■ Task directions: Omit all images, then repeat exactly the lines below from the one containing "What Blender Python" through the one containing "import math", both ends included.

[Scene script records]

'''

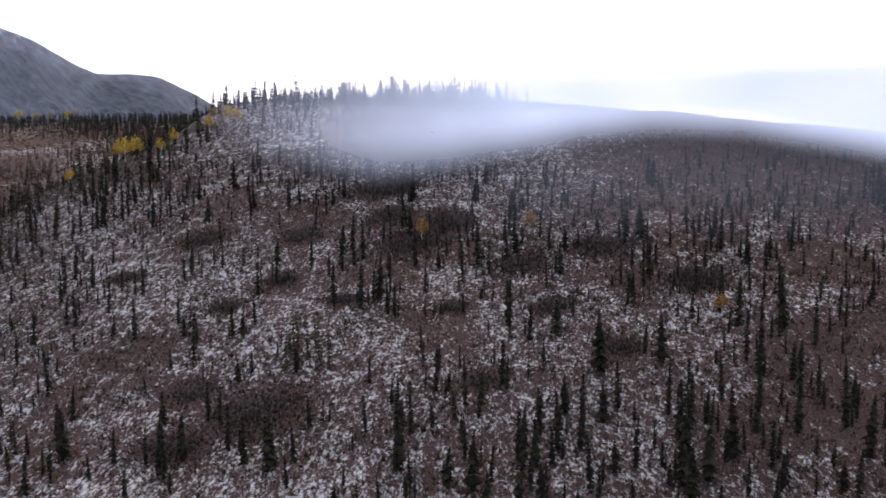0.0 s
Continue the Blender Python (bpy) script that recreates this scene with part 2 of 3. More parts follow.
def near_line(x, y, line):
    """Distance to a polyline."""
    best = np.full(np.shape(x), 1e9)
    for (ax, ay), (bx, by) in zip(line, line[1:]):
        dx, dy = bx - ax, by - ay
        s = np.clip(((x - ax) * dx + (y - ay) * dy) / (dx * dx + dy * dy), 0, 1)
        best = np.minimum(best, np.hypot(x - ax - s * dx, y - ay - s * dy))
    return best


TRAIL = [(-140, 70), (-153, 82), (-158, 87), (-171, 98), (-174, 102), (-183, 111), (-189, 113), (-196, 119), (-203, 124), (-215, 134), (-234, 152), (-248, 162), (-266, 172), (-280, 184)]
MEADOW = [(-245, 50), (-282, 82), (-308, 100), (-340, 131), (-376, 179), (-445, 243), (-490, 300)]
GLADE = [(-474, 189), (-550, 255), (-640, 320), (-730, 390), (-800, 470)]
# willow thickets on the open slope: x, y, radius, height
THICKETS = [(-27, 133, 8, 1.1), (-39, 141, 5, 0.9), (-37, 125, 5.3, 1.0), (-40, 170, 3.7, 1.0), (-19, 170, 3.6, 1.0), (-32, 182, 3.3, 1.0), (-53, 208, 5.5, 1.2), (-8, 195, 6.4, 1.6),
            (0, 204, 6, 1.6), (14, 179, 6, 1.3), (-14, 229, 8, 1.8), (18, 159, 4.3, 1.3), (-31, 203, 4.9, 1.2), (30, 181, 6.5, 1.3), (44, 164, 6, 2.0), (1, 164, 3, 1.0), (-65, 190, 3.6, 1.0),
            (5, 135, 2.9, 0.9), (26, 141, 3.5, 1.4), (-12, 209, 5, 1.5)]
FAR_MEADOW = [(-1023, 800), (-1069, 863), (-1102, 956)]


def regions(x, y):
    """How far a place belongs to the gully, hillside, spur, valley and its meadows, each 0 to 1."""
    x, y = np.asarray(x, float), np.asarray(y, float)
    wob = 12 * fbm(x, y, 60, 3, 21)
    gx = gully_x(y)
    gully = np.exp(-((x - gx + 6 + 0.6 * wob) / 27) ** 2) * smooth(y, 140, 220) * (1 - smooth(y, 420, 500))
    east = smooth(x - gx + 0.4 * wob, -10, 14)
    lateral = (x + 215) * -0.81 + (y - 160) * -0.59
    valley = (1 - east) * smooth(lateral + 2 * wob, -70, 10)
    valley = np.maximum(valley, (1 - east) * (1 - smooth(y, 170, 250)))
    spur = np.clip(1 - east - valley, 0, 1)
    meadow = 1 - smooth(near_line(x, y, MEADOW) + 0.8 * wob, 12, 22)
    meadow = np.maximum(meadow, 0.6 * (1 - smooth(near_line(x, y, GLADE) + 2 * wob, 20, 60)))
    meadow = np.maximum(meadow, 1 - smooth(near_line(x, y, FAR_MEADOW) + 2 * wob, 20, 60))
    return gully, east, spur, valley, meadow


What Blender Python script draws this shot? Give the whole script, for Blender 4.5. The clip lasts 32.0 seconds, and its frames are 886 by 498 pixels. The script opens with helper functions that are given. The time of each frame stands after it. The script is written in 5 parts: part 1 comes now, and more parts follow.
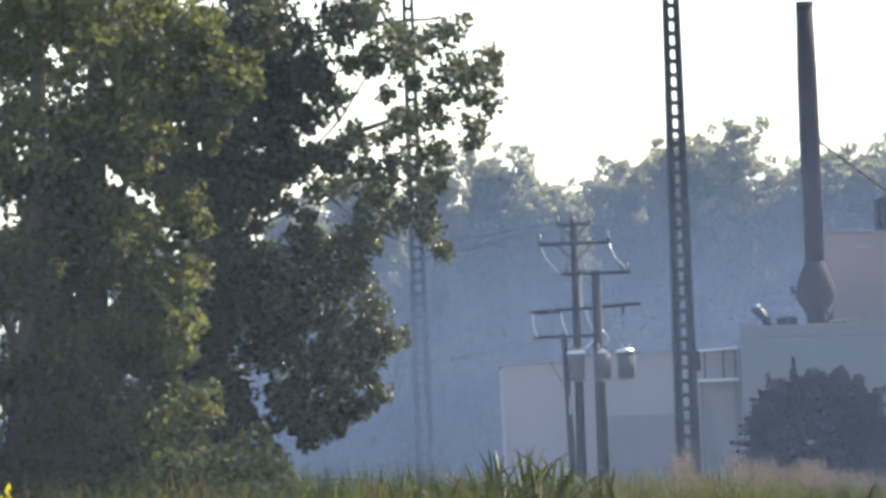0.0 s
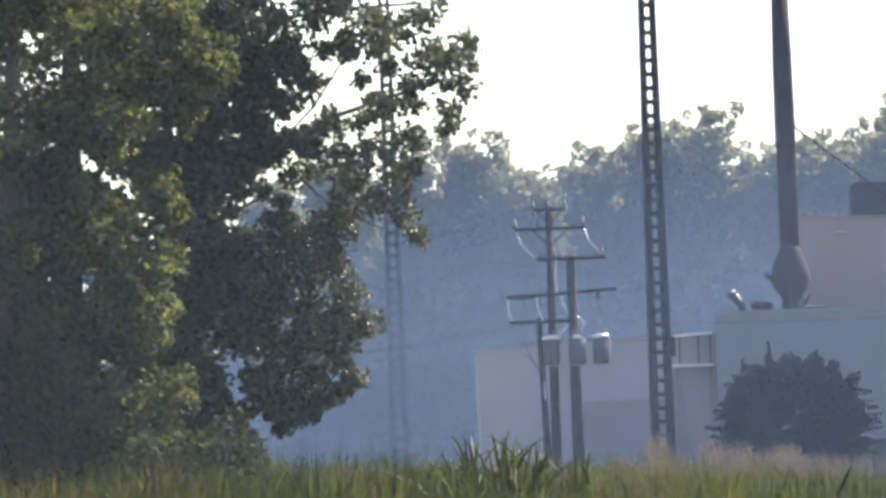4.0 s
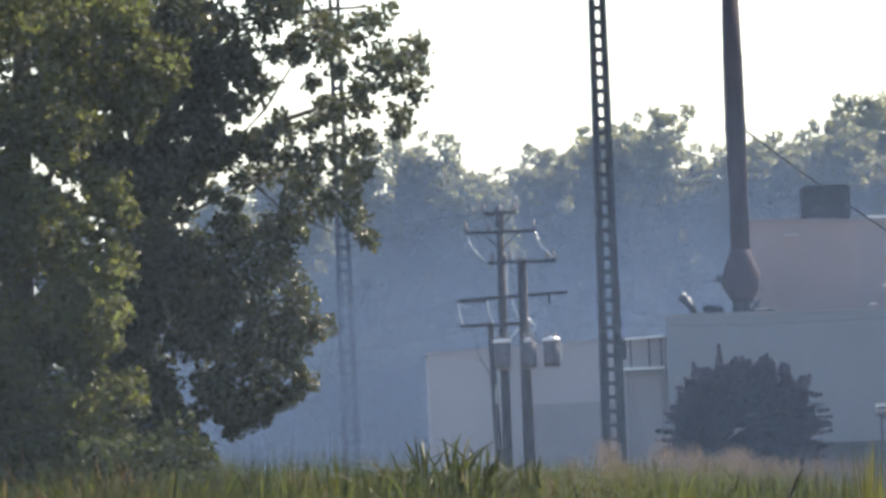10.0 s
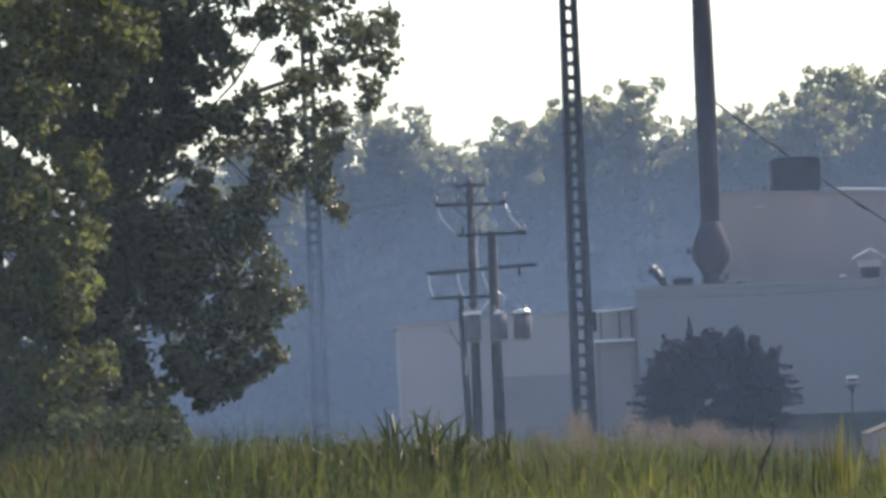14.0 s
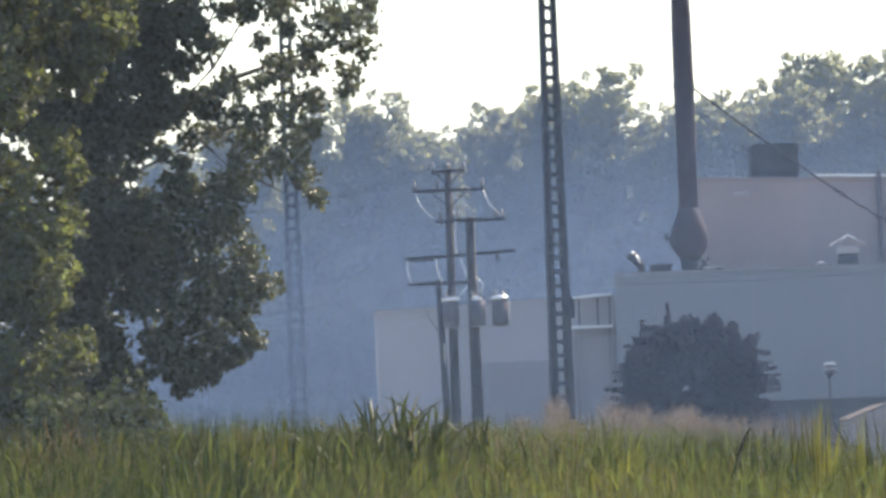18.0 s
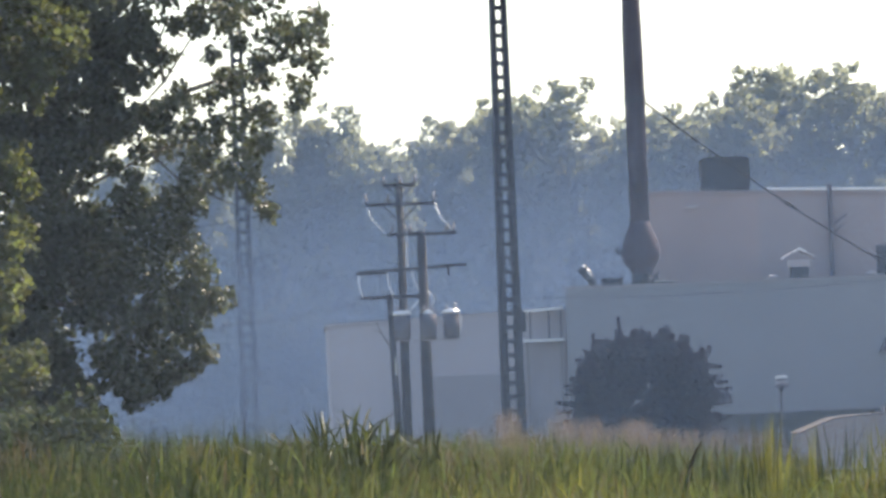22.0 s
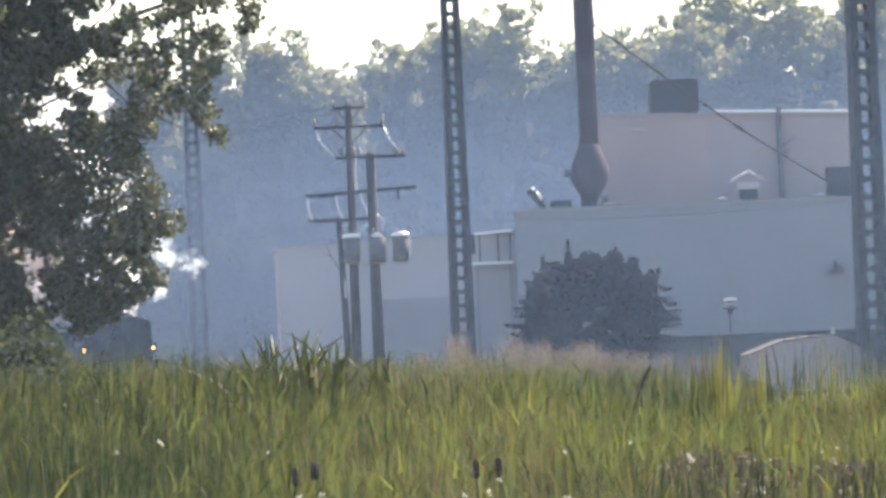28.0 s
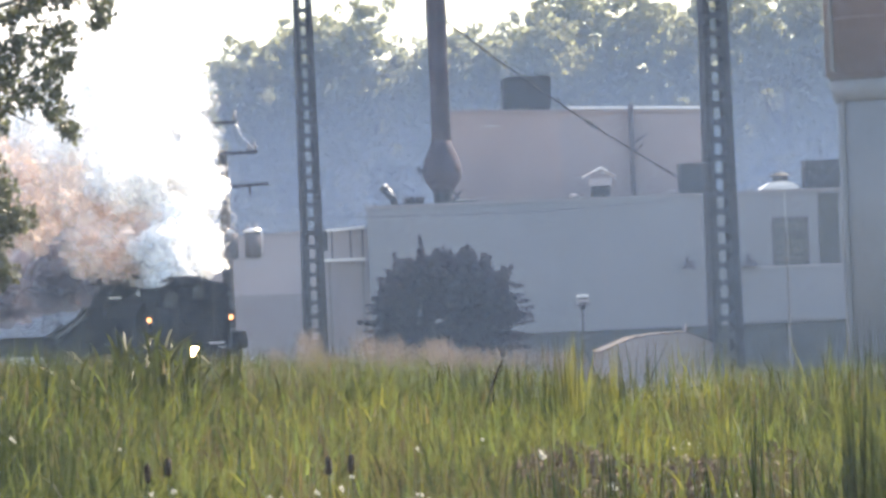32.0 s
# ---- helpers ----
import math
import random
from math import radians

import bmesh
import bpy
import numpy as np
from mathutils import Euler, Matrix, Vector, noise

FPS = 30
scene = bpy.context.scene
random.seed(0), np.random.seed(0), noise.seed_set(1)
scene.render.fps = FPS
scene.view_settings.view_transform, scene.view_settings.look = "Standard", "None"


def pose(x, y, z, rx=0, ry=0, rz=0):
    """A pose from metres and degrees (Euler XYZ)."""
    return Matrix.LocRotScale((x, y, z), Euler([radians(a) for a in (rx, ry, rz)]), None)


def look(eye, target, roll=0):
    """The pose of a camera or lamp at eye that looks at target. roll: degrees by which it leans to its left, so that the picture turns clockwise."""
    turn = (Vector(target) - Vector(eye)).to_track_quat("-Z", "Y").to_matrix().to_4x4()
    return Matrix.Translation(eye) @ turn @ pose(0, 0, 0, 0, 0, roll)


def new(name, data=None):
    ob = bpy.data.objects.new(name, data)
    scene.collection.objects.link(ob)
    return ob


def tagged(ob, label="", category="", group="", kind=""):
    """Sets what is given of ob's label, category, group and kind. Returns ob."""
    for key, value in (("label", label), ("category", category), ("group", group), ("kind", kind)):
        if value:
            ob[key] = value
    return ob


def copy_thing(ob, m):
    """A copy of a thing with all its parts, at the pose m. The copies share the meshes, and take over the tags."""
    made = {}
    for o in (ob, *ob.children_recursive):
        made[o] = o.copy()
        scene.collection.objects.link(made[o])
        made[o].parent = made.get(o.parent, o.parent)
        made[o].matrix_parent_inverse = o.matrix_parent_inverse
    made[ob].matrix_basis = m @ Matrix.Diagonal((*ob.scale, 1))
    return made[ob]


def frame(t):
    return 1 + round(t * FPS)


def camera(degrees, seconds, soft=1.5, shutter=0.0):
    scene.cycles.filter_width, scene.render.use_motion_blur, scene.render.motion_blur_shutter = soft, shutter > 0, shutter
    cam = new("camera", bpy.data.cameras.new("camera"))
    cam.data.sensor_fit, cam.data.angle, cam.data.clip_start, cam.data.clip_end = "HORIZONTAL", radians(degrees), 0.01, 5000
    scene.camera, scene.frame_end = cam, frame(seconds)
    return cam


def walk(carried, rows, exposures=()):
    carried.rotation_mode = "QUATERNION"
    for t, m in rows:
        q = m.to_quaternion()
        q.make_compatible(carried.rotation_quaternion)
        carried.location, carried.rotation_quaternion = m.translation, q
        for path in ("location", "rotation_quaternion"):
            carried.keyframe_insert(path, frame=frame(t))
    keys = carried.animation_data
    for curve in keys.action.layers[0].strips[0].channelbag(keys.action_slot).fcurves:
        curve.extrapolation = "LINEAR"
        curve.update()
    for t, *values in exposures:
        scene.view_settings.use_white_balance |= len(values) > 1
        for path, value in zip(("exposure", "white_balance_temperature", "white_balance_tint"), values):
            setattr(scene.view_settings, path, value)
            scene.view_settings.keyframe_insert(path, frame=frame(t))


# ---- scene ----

'''

■ The reply:
What Blender Python script draws this shot? Give the whole script, for Blender 4.5. The clip lasts 32.0 seconds, and its frames are 886 by 498 pixels. The script opens with helper functions that are given. The time of each frame stands after it. The script is written in 5 parts: part 1 comes now, and more parts follow.
0.0 s
4.0 s
10.0 s
14.0 s
18.0 s
22.0 s
28.0 s
32.0 s
# ---- helpers ----
import math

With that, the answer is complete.